Any school leavers interested in joining the Club will be welcomed.


Cricket Club—1965 Season


TO describe a season in which the team won 13 and lost only 5 of its fixtures as disappointing may suggest that we are setting too high a standard but on the wet wickets of 1965 the aggregate scores of our main batsmen were well down on last season.

This at least meant however that numbers 10 and 11 were given an opportunity to display their unorthodox range of strokes (and even on occasions to score runs!).

So far as results are concerned pride of place must go to the victory on tour over the R.A.F. College, Cranwell by 86 runs and the 2-wicket win over Hallam (Chris Banner 51).

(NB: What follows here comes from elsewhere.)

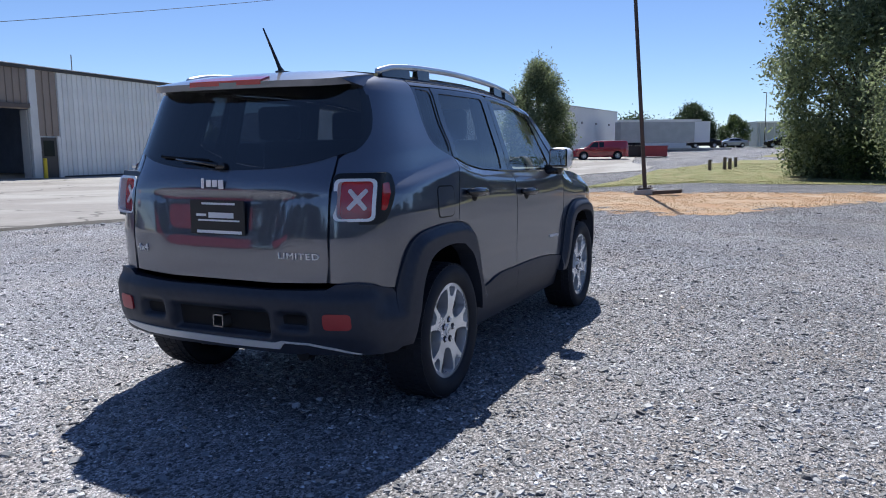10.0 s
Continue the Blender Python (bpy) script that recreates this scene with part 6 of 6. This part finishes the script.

The match against the School was closer than the scores indicate for the Old Boys were rescued by a fourth wicket stand of 101 (Malcolm Pike 69, Mick Bradshaw 48). The School appeared to settle for a draw from the outset of their innings and ultimately succumbed to Eric Allsop (8 for 29 in twenty-two overs).


THE Second XI has enjoyed its most successful season for some years, having won nine and lost only three of the eighteen matches played. After an uncertain start, the team settled down and improved in all departments this applying particularly to fielding, where some excellent stopping and throwing from cover and mid-wicket helped to win many games.

The outstanding performances were probably against Stanton-in-Peak, where an 8-wicket victory was the first for many years, and against Hathersage, this being their only defeat throughout the season.

Of individual performances, one recalls P. D. Hall’s merry knock which won the first match against Chesterfield, M. F. A. Earl’s many high scores (notably his 85 n.o. against the school Second XI), and some sound catching by D. M. Meredith towards the end of the season. R. L. Rangecroft once again proved a solid wicket-keeper, and 1. G. Meredith finally demonstrated that he could bowl.

Without doubt the outstanding player has been the captain, Terry Cook, whose batting and bowling has proved the mainstay of the side on many occasions.